Que tenha sido noticiado, não houve. E muita gente tem uma certa ideia de que essas doenças longínquas não chegam cá
Chegam, chegam. Tal como as nossas chegam a outros sítios. As pessoas viajam… Lembre-se da gripe asiática, no século passado. Em dois anos, espalhou-se da Ásia para todo o mundo e matou dezenas de milhões de pessoas. Houve também a gripe espanhola, em 1918. Numa altura em que não havia os meios de transporte que há hoje, morreram cem milhões de pessoas por todo o mundo em dois anos.

Falando do SARS e do MERS, por que é que não houve casos em Portugal? Foi uma questão de sorte ou de estatística?
Provavelmente, foi graças à tomada de medidas preventivas muito rápidas, que nos outros casos não foram tomadas. Por contraste, em 1918 nem sequer se sabia que aquilo era um vírus. As medidas de saúde pública não terão sido as mais adequadas.

O novo vírus, tanto quanto se sabe, é menos grave do que os outros dois de que falámos.
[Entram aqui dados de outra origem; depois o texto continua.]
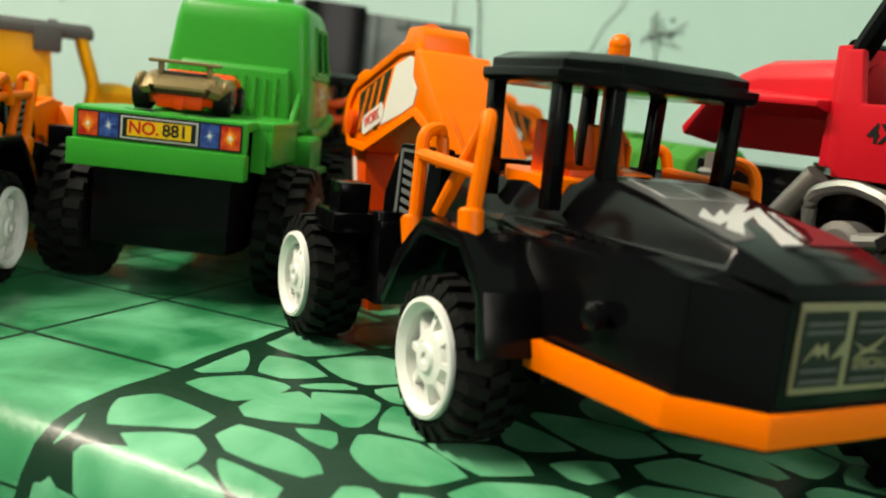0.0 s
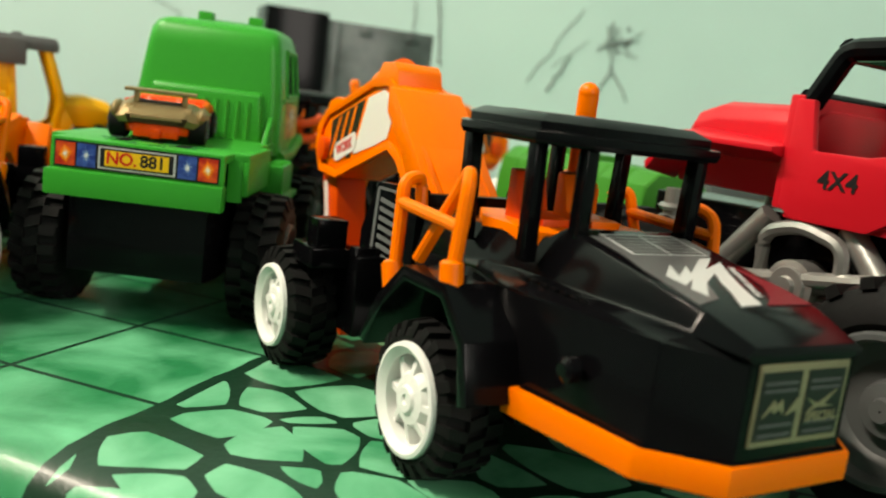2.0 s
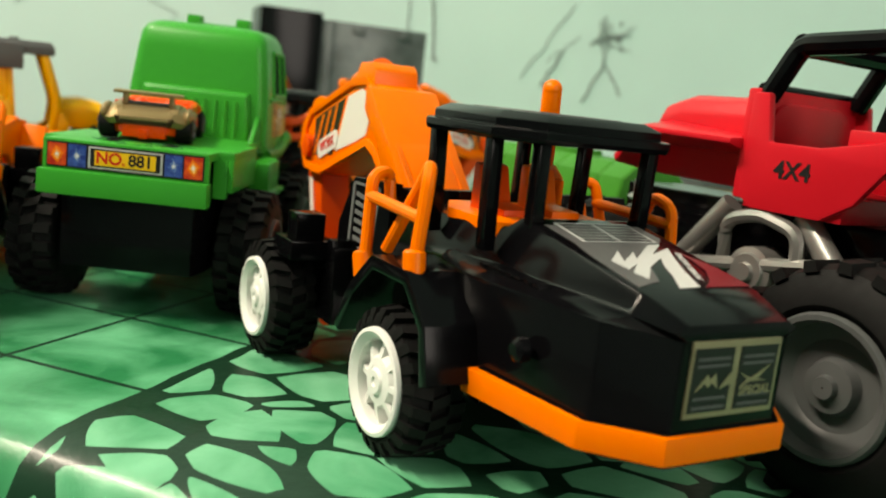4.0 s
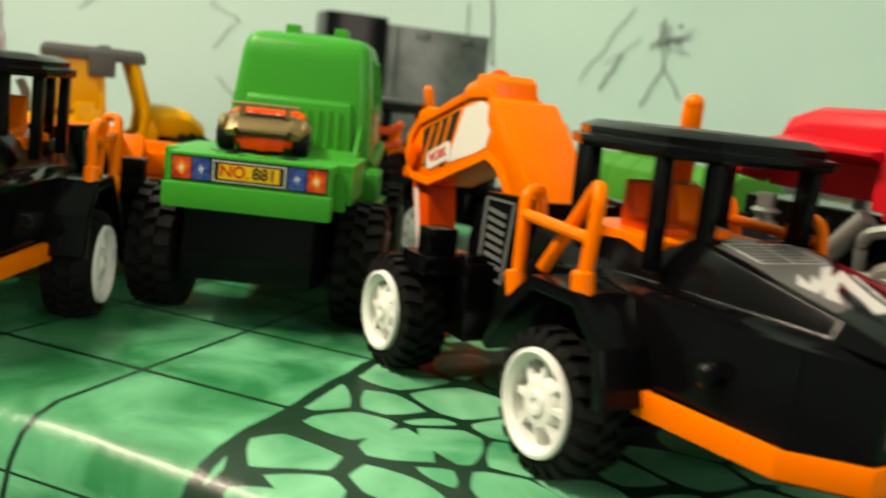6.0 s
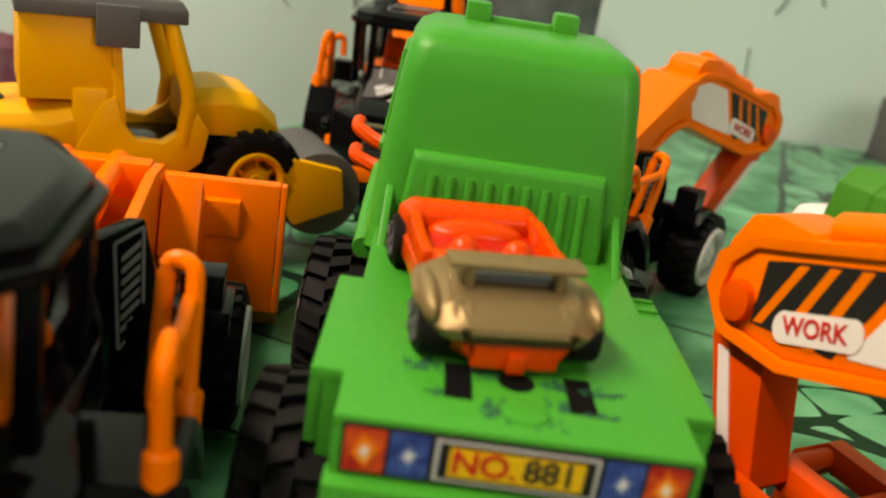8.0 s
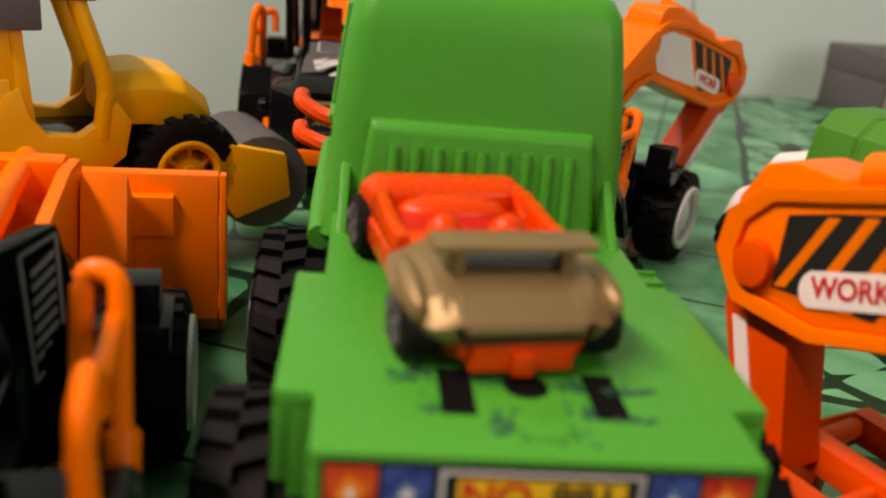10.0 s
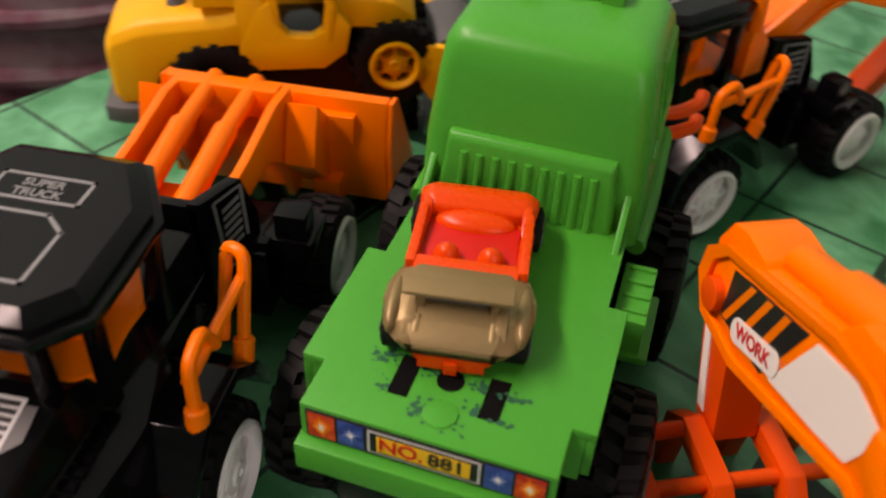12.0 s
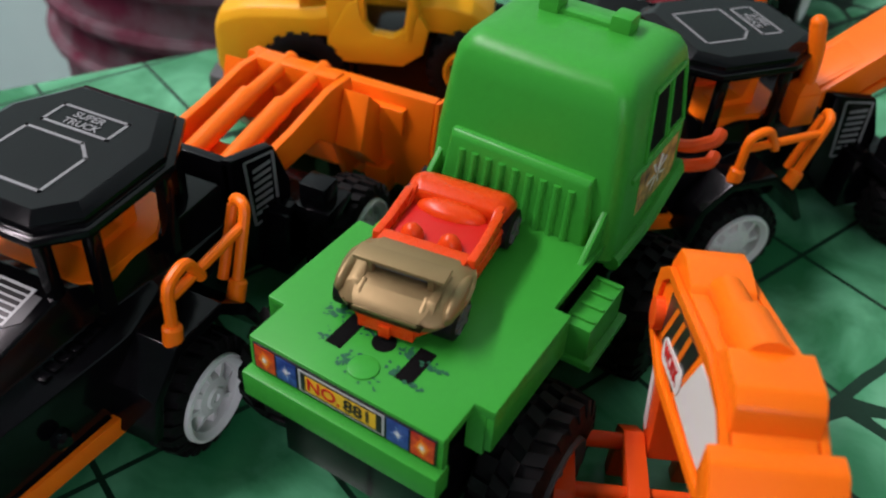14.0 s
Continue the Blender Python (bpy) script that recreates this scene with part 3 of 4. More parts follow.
def boom(t, y0, swing, reach=1.0, claw=True):
    """Excavator boom over the front axle; s runs along it, with the tip near s = 20."""
    base = Matrix.Translation((0, y0, 0)) @ Matrix.Rotation(radians(swing), 4, "Z") @ Matrix.Translation((0, 85 * (0.5 + 0.5 * reach), 0)) @ Matrix.Diagonal((1, reach, 1, 1)) @ Matrix(((1, 0, 0, 0), (0, 1, 0, 0), (0, -0.022, 1, -1.9), (0, 0, 0, 1)))

    def placed(name, mat, build, parent=t, label="", bev=0.6):
        bm = bmesh.new()
        build(bm)
        bmesh.ops.transform(bm, matrix=base, verts=bm.verts)
        return part(name, bm, mat, parent, label, bev)

    shape = [(-88, 48), (-49, 76), (-40, 79.5), (-28, 79), (0, 71.5), (13, 68.5), (20, 63), (21, 56), (15, 48.5), (-2, 47.5), (-36, 57), (-45, 59.5), (-52, 57), (-66, 46), (-80, 42)]
    plate = [(-85, 48), (-49, 73.6), (-40, 77), (-28, 76.5), (0, 69.2), (11, 66.5), (16, 62), (17, 56), (13, 51), (-2, 50), (-35, 59.2), (-45, 62), (-53.5, 59.5), (-67, 48.6), (-79, 44.4)]

    def arm(bm):
        for x0, x1 in ((-8.4, -6.8), (6.8, 8.4)):
            loop = [[(x, y, z) for y, z in pts] for x, pts in ((x0, shape), (x1, shape), (x1, plate), (x0, plate), (x0, shape))]
            solid(bm, loop, False)
        side(bm, plate, -7.4, 7.4)
        side(bm, shape, -6.6, 6.6)
        side(bm, [(-89, 45), (-51, 76.5), (-47, 77), (-47, 70), (-58, 62), (-74, 44)], -10.5, 10.5)
        side(bm, [(-45, 77), (-43.5, 82), (-40.5, 84), (-31, 84), (-27.5, 80), (-26, 76)], -7.0, 7.0)
        side(bm, [(-2, 66), (-1.5, 71), (1, 72.5), (10, 73), (16, 71.5), (20, 65), (20, 60), (-2, 60)], -6.4, 6.4)
    a = placed("boom", ORANGE, arm, label="orange excavator boom with striped stickers")
    placed("cylinder", ORANGE, lambda bm: (tube(bm, [(0, 0, 73), (0, -20, 78)], 3.4, 14), tube(bm, [(0, -16, 77.5), (0, -32, 81.5)], 4.6, 14)), a, bev=0)
    for s in (-1, 1):
        placed("sticker_dark", INK, lambda bm, s=s: side(bm, [(8, 65.2), (8, 53.2), (-12, 54.5), (-21, 73), (0, 67.6)], s * 7.3, s * 7.55), a, bev=0)

        def bars(bm, s=s):
            for k in range(3):
                y = 0.5 - 6.6 * k
                side(bm, [(y, 67.0 + 0.27 * -y), (y - 2.3, 67.5 + 0.27 * -y), (y + 7.0 - 2.3, 54.0), (y + 7.0, 53.6)][::-1], s * 7.45, s * 7.65)
        placed("sticker_stripe", STRIPE, bars, a, bev=0)
        placed("sticker_white", PAPER, lambda bm, s=s: side(bm, [(-15, 56), (-24, 73.5), (-36, 76.0), (-47, 73.5), (-42, 62.5), (-33, 60)], s * 7.3, s * 7.6), a, "white polygon sticker", bev=0)
        pill = [(1 + 2.6 * math.sin(k / 8 * math.pi) - 1.2, 55.6 + 3.0 * math.cos(k / 8 * math.pi)) for k in range(9)] + [(-14.5 - 2.6 * math.sin(k / 8 * math.pi), 59.8 - 3.0 * math.cos(k / 8 * math.pi)) for k in range(9)]
        placed("sticker_label", PAPER, lambda bm, s=s: side(bm, pill, s * 7.6, s * 7.85), a, "white rounded label", bev=0)
        m = base @ pose(s * 7.95, -7.0, 57.7, 90, 0, 90 * s) @ pose(0, 0, 0, 0, 0, -15 * s)
        words("label_word", "WORK", 4.6, m, REDINK, a)

    def stick(bm):
        side(bm, [(3, 60), (19, 60), (19, 46), (9, 22), (-2, 22), (4, 46)] if claw else [(3, 60), (19, 60), (18, 48), (-20, 4), (-32, 4), (2, 46)], -5.2, 5.2)
        turned(bm, (-9.5, 12, 56), (1, 0, 0), [(0, 4), (19, 4)], 14)
    st = placed("stick", DEEP, stick, label="red-orange dipper arm")
    strip = [(13, 45), (16.2, 45), (8.5, 25), (5, 25)] if claw else [(10, 44), (14, 44), (-12, 14), (-16, 14)]
    for s in (-1, 1):
        placed("stick_sticker", PAPER, lambda bm, s=s: side(bm, strip, s * 5.25, s * 5.6), st, bev=0)
    if claw:
        tine = [(-28, 1), (-26, 15), (-16, 24), (4, 25), (12, 19), (14, 1), (9, 1), (7, 14), (2, 19), (-12, 18.5), (-20, 13), (-22.5, 1)]
        grab = placed("claw_grab", DEEP, lambda bm: tube(bm, [(-26, 3, 22), (26, 3, 22)], 2.2, 12), label="red-orange claw grab with flat tines", bev=0)
        placed("claw_bar", DEEP, lambda bm: tube(bm, [(-26, -13, 21), (26, -13, 21)], 2.0, 12), grab, bev=0)
        for x in (-24, -8, 8, 24):
            placed("claw_tine", DEEP, lambda bm, x=x: side(bm, tine, x - 2.4, x + 2.4), grab, bev=0.5)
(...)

Até agora, sim. Estamos com 17 mortos e quinhentos e tal casos confirmados. Feitas as contas, são quatro por cento de mortalidade. Uma taxa elevada, para uma infeção respiratória. Bem sei que os mortos têm sido sobretudo pessoas de maior idade – a mais velha com 89, a mais nova com 48 – e com outro tipo de complicações, nomeadamente diabetes, hipertensão, Parkinson, cirrose do fígado, outras patologias associadas. Essas pessoas estavam mais vulneráveis e foram as primeiras vítimas. As pessoas saudáveis, jovens, têm mais probabilidade de sobreviver e de isto passar com sintomas ligeiros, como se fosse uma vulgar gripe.